I looked up and spotted the orange cones and flags marking the finish. I ran again, and as I caught up to my brother-in-law he shouted:
“Don’t slow down, sprint to the finish.”
So I did.
I sprinted in long graceful strides, crossing the finish line in 33 minutes flat.
It’s hard to explain the kind of joy and relief I felt when I saw my time, it was somewhat dreamlike. DW seemed as excited as I was as he came bounding up to me, grinning, and embraced me in a tight bear hug.
Unfortunately that feeling was short-lived, disappearing mile by mile as we drove back across the country for two days. Walking through our kitchen door yesterday it was clear that reality stood still while we were gone. The piles of chaos and disorganization bred this year while I have been battling depression were still waiting for me. I could feel my chest tighten and my shoulders tense. The memories of sleepless nights, camping in the hallway between my children’s rooms, because I was convinced someone was going to break into our house came flooding back. Thoughts of crawling back into bed after everyone went to school and work, sleeping and eating away the hours, taunted me. I immediately started worrying about reliving months of melancholy.

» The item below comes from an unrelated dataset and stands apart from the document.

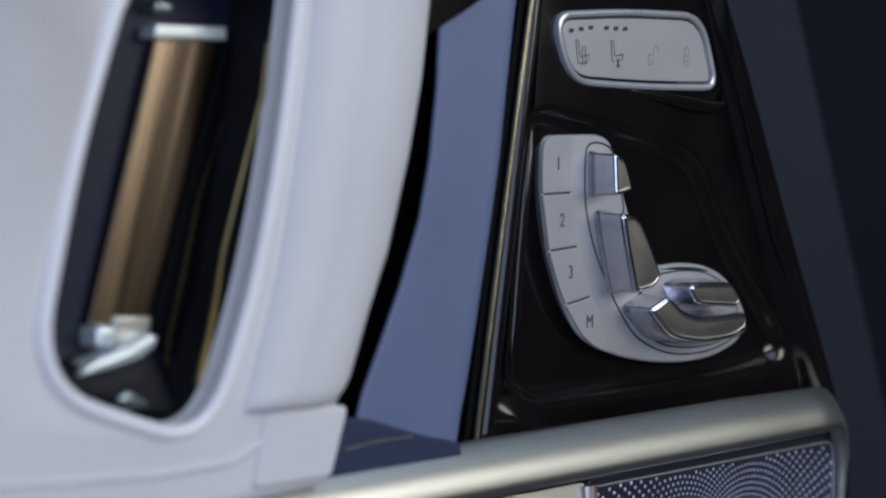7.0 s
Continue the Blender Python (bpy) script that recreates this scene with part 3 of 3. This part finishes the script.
def bowed_trim():
    """A leather sheet between two slanting edges, rolled over along its inner edge."""
    edges = [(-157.1, -91.2, 1025.6), (-153.1, -87.7, 1041.4), (-148.3, -83.8, 1055.2), (-138.3, -79.7, 1074.0), (-127.1, -75.3, 1095.7), (-115.8, -69.7, 1122.4), (-109.7, -65.0, 1146.1), (-105.3, -60.6, 1175.8), (-103.9, -56.8, 1199.5), (-103.8, -52.4, 1224.2), (-103.8, -49.8, 1239.0)]
    across = [(0.30, -2.0), (0.06, -4.6), (0.012, -5.6), (0.0, -6.6), (0.006, -7.5), (0.018, -7.9), (0.03, -8.0), (0.05, -8.02), (0.2, -8.1), (0.5, -8.25), (0.72, -8.4), (0.8, -8.65), (0.86, -8.75), (0.91, -8.5), (0.95, -7.6), (0.98, -5.6), (1.0, -2), (1.0, 20), (0.8, 20)]
    bm = bmesh.new()
    fine = []
    for a, b in zip(edges, edges[1:]):
        fine += [tuple(u + (v - u) * k / 4 for u, v in zip(a, b)) for k in range(4)]
    rings = [[bm.verts.new(((l + (r - l) * q) / 1000, y / 1000, z / 1000)) for q, y in across] for l, r, z in fine]
    for a, b in zip(rings, rings[1:]):
        for k in range(len(across) - 1):
            bm.faces.new((a[k], a[k + 1], b[k + 1], b[k]))
    bm.faces.new(rings[0])
    bm.faces.new(rings[-1][::-1])
    return bm


part("leather", bowed_trim(), BLUE, pillar, smooth=70)

# ---- white grab handle ----
grab = thing("grab_handle", -230, 0, 1020, "white leather door pull with a deep slanted opening", "grab handle")
OPEN = rounded([(-317, 1073), (-241, 1045), (-218, 1094), (-203, 1150), (-193, 1210), (-199, 1219), (-264, 1217), (-278, 1206), (-297, 1155)], [30, 26, 40, 40, 20, 16, 24, 24, 40], 8, 7)
CARD = rounded([(-640, 1021), (-226, 1021), (-177.5, 1023), (-172, 1060), (-152, 1110), (-137, 1170), (-131, 1300), (-400, 1300), (-640, 1300)], [2, 2, 2, 10, 40, 60, 4, 4, 4], 8, 7)


def card_bend(x, z):
    """The card swells outwards above, beyond the opening."""
    return -0.0023 * max(0.0, min(z, 1230) - 1100) ** 2 * max(0.0, min(1.0, (-284 - x) / 45))


stages = [(CARD, 30), (CARD, -14), (inset(CARD, 1.2), -17), (inset(CARD, 4), -18.4)]
outer = inset(CARD, 4)
rim0 = inset(OPEN, -3)
stages += [(between(outer, rim0, i / 14), -18.4) for i in range(1, 15)]
stages += [(OPEN, -17.0), (inset(OPEN, 1.0), -14)]
part("leather_card", loft(stages, bend=card_bend), WHITE, grab, smooth=60)
part("opening_rim", loft([(inset(OPEN, 0.6), -17.4), (inset(OPEN, 1.2), -16), (inset(OPEN, 1.6), -13), (inset(OPEN, 1.9), -9.5), (inset(OPEN, 2.6), -8.8)]), WHITE, grab, "white leather turned into the opening", 60)
part("piping", tube([(p.x, -18.6, p.y) for p in inset(OPEN, 0.2)], 2.9, 10, closed=True), PIPING, grab, "white piping round the opening, highlight in its colour", 80)
part("opening", loft([(inset(OPEN, 2.2), -9.2), (inset(OPEN, 2.4), 0), (inset(OPEN, 2.7), 12), (inset(OPEN, 3.0), 19), (inset(OPEN, 8), 20)], False, True), LINER, grab, "satin black lined opening")
# Added sheet; its navy colour stands in for blue reflection and shading inside.
part("opening_back", slab(inset(OPEN, 3.0), 15.6, 18, 0.5), NAVY_SHEEN, grab, "back of the opening, coloured for its navy reflection")
part("card_seam", tube([(-640, -18.6, 1090), (-340, -18.6, 1089), (-318, -18.5, 1091)], 0.5, 6), WHITE, grab, "faint leather seam")
# the strap in front of the card, with its lower end block


def strap():
    """A soft strap whose face breaks along a lengthwise line."""
    edges = [(-225, -165.0, 1056), (-221, -159.2, 1064), (-212, -149.2, 1088), (-205, -137.7, 1112), (-197, -125.2, 1150), (-192, -118.2, 1178), (-188, -113.2, 1210), (-186, -111.2, 1240), (-185, -110.2, 1300)]
    across = [(0.0, -4), (0.0, -14), (0.03, -19), (0.08, -22), (0.16, -23.6), (0.28, -24.5), (0.38, -24.7), (0.43, -24.1), (0.48, -24.3), (0.62, -23.6), (0.74, -22.2), (0.83, -20.2), (0.90, -17.4), (0.95, -14), (0.985, -9.5), (1.0, -4), (1.0, 4)]
    fine = []
    for a, b in zip(edges, edges[1:]):
        fine += [tuple(u + (v - u) * k / 4 for u, v in zip(a, b)) for k in range(4)]
    fine.append(edges[-1])
    bm = bmesh.new()
    rings = []
    for n, (l, r, z) in enumerate(fine):
        drop = max(0, 1 - n / 1.5) * 2.0
        rings.append([bm.verts.new(((l + (r - l) * q) / 1000, (y + drop) / 1000, (z - 2.0 * q * (n == 0)) / 1000)) for q, y in across])
    for a, b in zip(rings, rings[1:]):
        for k in range(len(across) - 1):
            bm.faces.new((a[k], a[k + 1], b[k + 1], b[k]))
    bm.faces.new(rings[0])
    bm.faces.new(rings[-1][::-1])
    return bm


part("strap", strap(), WHITE, grab, "white leather pull strap", 75)
part("strap_foot", slab(rounded([(-218, 1026.5), (-177.5, 1026.5), (-168, 1053.5), (-211, 1055.2)], [4, 3, 4, 5], 5), -20.2, -10, 2.0, 5), WHITE, grab, "white leather end block below the strap", 70)
part("card_fold", tube([(-640, -17.6, 1042), (-330, -17.8, 1042), (-262, -18.0, 1037.5), (-228, -18.2, 1038), (-212, -18.4, 1044)], 1.6, 8), WHITE, grab, "soft leather fold", 80)

# ---- release lever inside the opening ----
lever = thing("release_lever", -240, 12, 1060, "bronze and black door release lever in the opening", "door lever")


def lever_face():
    """A bronze face with soft lengthwise folds added to streak its reflections."""
    across = [(0.0, 17), (0.0, 11.9), (0.03, 11.4), (0.15, 11.3), (0.22, 10.9), (0.34, 10.8), (0.46, 11.1), (0.58, 10.7), (0.72, 10.5), (0.86, 10.75), (0.97, 10.5), (1.0, 10.9), (1.0, 17)]
    bm = bmesh.new()
    rings = []
    for i in range(13):
        q = i / 12
        l, r, z = -269 + 32.4 * q, -240 + 36 * q, 1088 + 105 * q
        rings.append([bm.verts.new(((l + (r - l) * u) / 1000, y / 1000, z / 1000)) for u, y in across])
    for a, b in zip(rings, rings[1:]):
        for k in range(len(across) - 1):
            bm.faces.new((a[k], a[k + 1], b[k + 1], b[k]))
    bm.faces.new(rings[0])
    bm.faces.new(rings[-1][::-1])
    return bm


part("bronze_face", lever_face(), BRONZE, lever, "bronze lever face with reflected streaks coloured in", 70)
part("lever_body", slab(rounded([(-241, 1086), (-226, 1070), (-200, 1190), (-203, 1196)], [2, 2, 1, 1], 4), 9.6, 17, 1.0), DARK, lever, "satin black lever body")
part("top_cap", slab(rounded([(-241, 1192.0), (-206, 1192.2), (-205.6, 1197.4), (-240, 1197.4)], 1.2, 3), 7, 17, 1.0), FOOT, lever, "pale satin cap")
part("top_boss", slab(rounded([(-239.6, 1201.6), (-230, 1202), (-232, 1205.6), (-239.6, 1206.2)], 1.6, 4), 8, 17, 1.6, 4), BOSS, lever, "teal reflection on the lever base built as a small pad above the cap", 60)
part("gold_edge", tube([(-239.5, -13.8, 1067.6), (-231.5, -9.9, 1081.5), (-216.8, -3.0, 1115.6), (-208, -5.0, 1147), (-202.8, -8.8, 1172), (-200.6, -9.6, 1191)], [1.3, 1.5, 1.6, 1.5, 1.3, 0.8], 10), OLIVE, lever, "gold-coloured edge line", 80)
part("thin_edge", tube([(-242.8, 0, 1073), (-240, 0.5, 1085.4), (-232.5, 2.5, 1104), (-221.5, 6, 1133), (-208.6, 6.5, 1162.8)], 0.2, 6), OLIVE, lever, "hair-thin gold line")
part("foot_cap", slab(rounded([(-270, 1081), (-259.4, 1081.4), (-260.4, 1088.8), (-269.6, 1089.6)], 3, 5), 5, 15, 2.6, 5), FOOT, lever, "small bright metal cap", 60)
part("foot_plate", slab(rounded([(-259.6, 1082.4), (-242, 1082.4), (-241, 1090.8), (-259, 1091.8)], 1.5, 4), 9, 16, 1.2), SATIN, lever, "dull satin plate beside the cap", 60)
part("foot_bar", slab(rounded([(-283, 1072.6), (-270, 1073.2), (-255, 1075.8), (-246.6, 1080.6), (-245.4, 1084.2), (-249, 1085.6), (-258, 1081.2), (-276, 1077.0)], [2, 5, 5, 3, 1.6, 1.6, 5, 4], 5), 0, 12, 1.8, 5), FOOT, lever, "slanted satin metal bar", 60)
base = part("foot_base", loft([(rounded([(-292, 1074), (-248, 1083), (-238.5, 1068), (-233, 1050), (-284, 1062)], [3, 4, 6, 4, 6], 5), 17), (rounded([(-291, 1073), (-249, 1081), (-240, 1067), (-234.6, 1051), (-283, 1062.6)], [3, 4, 6, 4, 6], 5), 3),
                               (rounded([(-285, 1069.6), (-252, 1076), (-243, 1065), (-238, 1053.6), (-279, 1062.4)], [3, 4, 6, 4, 4], 5), -1.5), (rounded([(-278, 1066.8), (-255, 1071), (-248, 1063), (-243, 1056), (-274, 1063)], [2, 3, 4, 2, 2], 5), -2.6)], False, True), LINER, lever, "satin black wedge-shaped lever base", 40)
# Polished pad added for the teal reflection on the lever base.
part("foot_glint", slab(rounded([(-269, 1064.0), (-262.4, 1066.6), (-252.6, 1061), (-253.6, 1058.6), (-265, 1060)], 2.4, 5), -4.2, 0, 2.0, 5), BOSS, base, "teal reflection on the lever base built as a small pad", 60)

# ---- the largest dots of the grille, one by one ----
one = bmesh.new()
dome(one, 0, 0, 1.0, 0)
bmesh.ops.recalc_face_normals(one, faces=one.faces)
dot_mesh = bpy.data.meshes.new("raised_dot")
for f in one.faces:
    f.smooth = True
one.to_mesh(dot_mesh)
one.free()
dot_mesh.materials.append(BUMP)
for x, z, rad, r in NEAR:
    ob = new("raised_dot", dot_mesh)
    ob.parent = speaker
    ob.location = Vector((x / 1000, 0.0015, z / 1000)) - speaker.location
    ob.scale = (rad, rad, rad)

But then I read this post by The Blogess, The Fight Goes On. Usually known for her crassness and raw humor, this post is an honest portrait of her battle with depression. She says,
Regardless, today I feel proud. I survived. And I celebrate every one of you reading this. I celebrate the fact that you’ve fought your battle and continue to win. I celebrate the fact that you may not understand the battle, but you pick up the baton dropped by someone you love until they can carry it again. I celebrate the fact that each time we go through this, we get a little stronger. We learn new tricks on the battlefield. We learn them in terrible ways, but we use them. We don’t struggle in vain.
On January 1st I ran through the cramp. I didn’t drop the baton that day. I continued to push forward and run the race I pictured. I ran it with conviction. When I crossed the finish line I felt a little stronger. I did not struggle in vain.
And that, is how I plan to face every day in 2012.